By Idrees Ali
PATCH BARRACKS, Germany (Reuters) - Two blocks from a casino and Burger King is a medium-sized room covered with a blue carpet that until four months ago was occasionally used to welcome personnel starting their jobs at the United States' European Command headquarters.
The fourth-floor room in the General Bernard Rogers Conference Center on a U.S. Army base in Germany has become the center of Western efforts to give billions of dollars in weapons and nonlethal aid to Ukrainian forces to help Kyiv push back against Russia's invasion of the country.
Two text journalists accompanying U.S. Deputy Defense Secretary Kathleen Hicks were given access to the U.S- and British-led weapons transfer center for the first time on Tuesday.
The room, which operates 24 hours a day and holds about 100 military personnel from two dozen countries, is lined with television monitors attached to the ceiling, with small teams working on different parts of the mammoth operation to move weapons into Europe and eventually into Ukrainian hands.

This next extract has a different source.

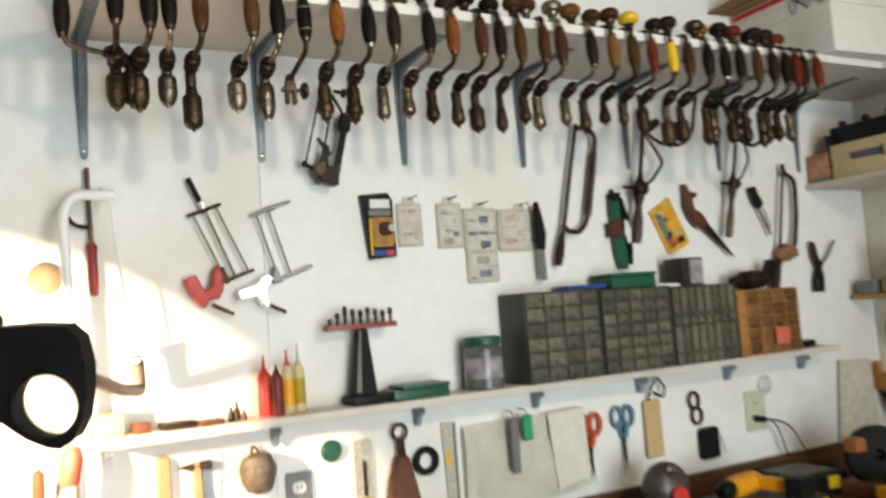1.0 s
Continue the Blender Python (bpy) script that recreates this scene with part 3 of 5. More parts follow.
def clear_pack(x0, z0, x1, z1, prints, label):
    """A clear clamshell: cloudy rim, white insert, faded print bars and a bubble with a few parts."""
    w, h = x1 - x0, z1 - z0
    blocks = [("insert", R(x0 + w * 0.09, z0 + h * 0.06, x1 - w * 0.09, z1 - h * 0.07), 0, 0.0012, M_INSERT)]
    for a, b, c, d, m2 in prints:
        blocks.append(("print", R(x0 + w * a, z0 + h * b, x0 + w * c, z0 + h * d), 0.0012, 0.0018, m2))
    pick = random.Random(int(x0 * 1000))
    for k in range(9):
        a, b = pick.uniform(0.12, 0.7), pick.uniform(0.1, 0.85)
        blocks.append(("print", R(x0 + w * a, z0 + h * b, x0 + w * (a + pick.uniform(0.06, 0.18)), z0 + h * (b + pick.uniform(0.02, 0.05))), 0.0012, 0.0016, (M_FGREY, prints[0][4], M_CLEARD)[k % 3]))
    for k in range(3):
        blocks.append(("ridge", R(x0 + w * 0.05, z0 + h * (0.24 + 0.24 * k), x1 - w * 0.05, z0 + h * (0.25 + 0.24 * k)), 0.0, 0.0035, M_CLEARD))
    card("blister_pack", label, "packet", rounded(x0, z0, x1, z1, 0.006), 0.007, M_CLEARD, blocks, True)


clear_pack(0.782, 1.722, 0.858, 1.842, [(0.14, 0.78, 0.40, 0.83, M_FRED), (0.45, 0.78, 0.80, 0.85, M_FRED), (0.20, 0.52, 0.55, 0.55, M_FRED), (0.20, 0.26, 0.62, 0.33, M_FRED), (0.66, 0.14, 0.86, 0.40, M_FORA)], "clear packet with faded red print on wall")
clear_pack(0.905, 1.714, 0.985, 1.842, [(0.16, 0.74, 0.70, 0.80, M_FGRN), (0.68, 0.55, 0.76, 0.60, M_FGRN), (0.30, 0.34, 0.48, 0.42, M_FGREY), (0.62, 0.26, 0.84, 0.36, M_SLATE), (0.2, 0.08, 0.62, 0.20, M_FGREY)], "clear packet of small cutters on wall")
clear_pack(0.990, 1.700, 1.100, 1.826, [(0.12, 0.68, 0.36, 0.75, M_FGREY), (0.46, 0.66, 0.74, 0.82, M_SLATE), (0.12, 0.38, 0.40, 0.46, M_SLATE), (0.44, 0.38, 0.72, 0.46, M_SLATE), (0.76, 0.40, 0.95, 0.44, M_SLATE), (0.46, 0.10, 0.78, 0.26, M_SLATE)], "clear packet with dark blue parts on wall")
clear_pack(0.992, 1.612, 1.098, 1.700, [(0.30, 0.62, 0.70, 0.84, M_FGREY), (0.66, 0.48, 0.90, 0.54, M_FGREY), (0.36, 0.18, 0.74, 0.40, M_SLATE), (0.1, 0.1, 0.3, 0.2, M_FGREY)], "lower clear packet with dark parts on wall")
clear_pack(1.104, 1.698, 1.262, 1.822, [(0.16, 0.74, 0.50, 0.82, M_FORA), (0.08, 0.56, 0.44, 0.60, M_FORA), (0.40, 0.36, 0.58, 0.52, M_FORA), (0.14, 0.20, 0.40, 0.30, M_FRED), (0.72, 0.62, 0.92, 0.70, M_FGRN), (0.70, 0.2, 0.9, 0.3, M_FGREY)], "clear packet with faded orange print on wall")
t = thing("utility_knife", "black-handled knife with a grey blade on wall", "knife", pose(1.229, -0.03, 1.611))
wpart("handle", P([(1.217, 1.701), (1.241, 1.696), (1.249, 1.741), (1.241, 1.786), (1.227, 1.841), (1.217, 1.836), (1.213, 1.766)], -0.046, -0.026, 0.004), M_BLACK, t)
wpart("blade", P([(1.221, 1.608), (1.243, 1.608), (1.241, 1.699), (1.221, 1.699)], -0.038, -0.034), M_GREYP, t)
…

The United States alone has rushed $3.9 billion worth of armaments to Ukraine since Russia's Feb. 24 invasion. Earlier this month, President Joe Biden signed a bill to send $40 billion in additional military, economic and humanitarian aid to Kyiv.
None of the weapons are physically located at Patch Barracks in Stuttgart, and the room acts as a logistics hub for coordinating the flow of weapons.
One group of soldiers, sitting next to British, American and Ukrainian flags, is responsible for intelligence on Russia's operations in Ukraine.
Another group sitting close by a "Secret" sign on the wall tracks weapons and nonlethal aid moving into and around Europe from more than 40 countries. Other troops log onto a newly created computer system that allows Ukrainian forces to put in requests for weapons.
In a sign of how the United States and its allies are preparing for the conflict to continue well into the future, a new team was recently created to try to anticipate Ukraine's future needs.
Less than five Ukrainian service members work in the center as liaisons, said a U.S. official, speaking on condition of anonymity.
"(It) probably began as simple deconfliction, but now I think really in terms of optimizing the capability that the international community can bring to bear," Hicks told the reporters after visiting the coordination room.
As it became evident in November that Russia was putting troops in place to potentially invade Ukraine, a senior U.S. defense official struggled to give Kyiv speedboats.
"(I) had to make 5,000 phone calls," the official said.
"Since then, it has become better organized."
When the coordination center first began its work in March, British and U.S. officials said, it was relatively easy to move smaller weapons like Javelin anti-tank missiles.
As the war has progressed and the fighting has largely moved to eastern Ukraine, longer-range and heavier weapons like howitzer artillery systems have become the primary focus.
"It has become more complex. At first it was 'give us anything,' and now we're more focused on the capabilities," a British official said.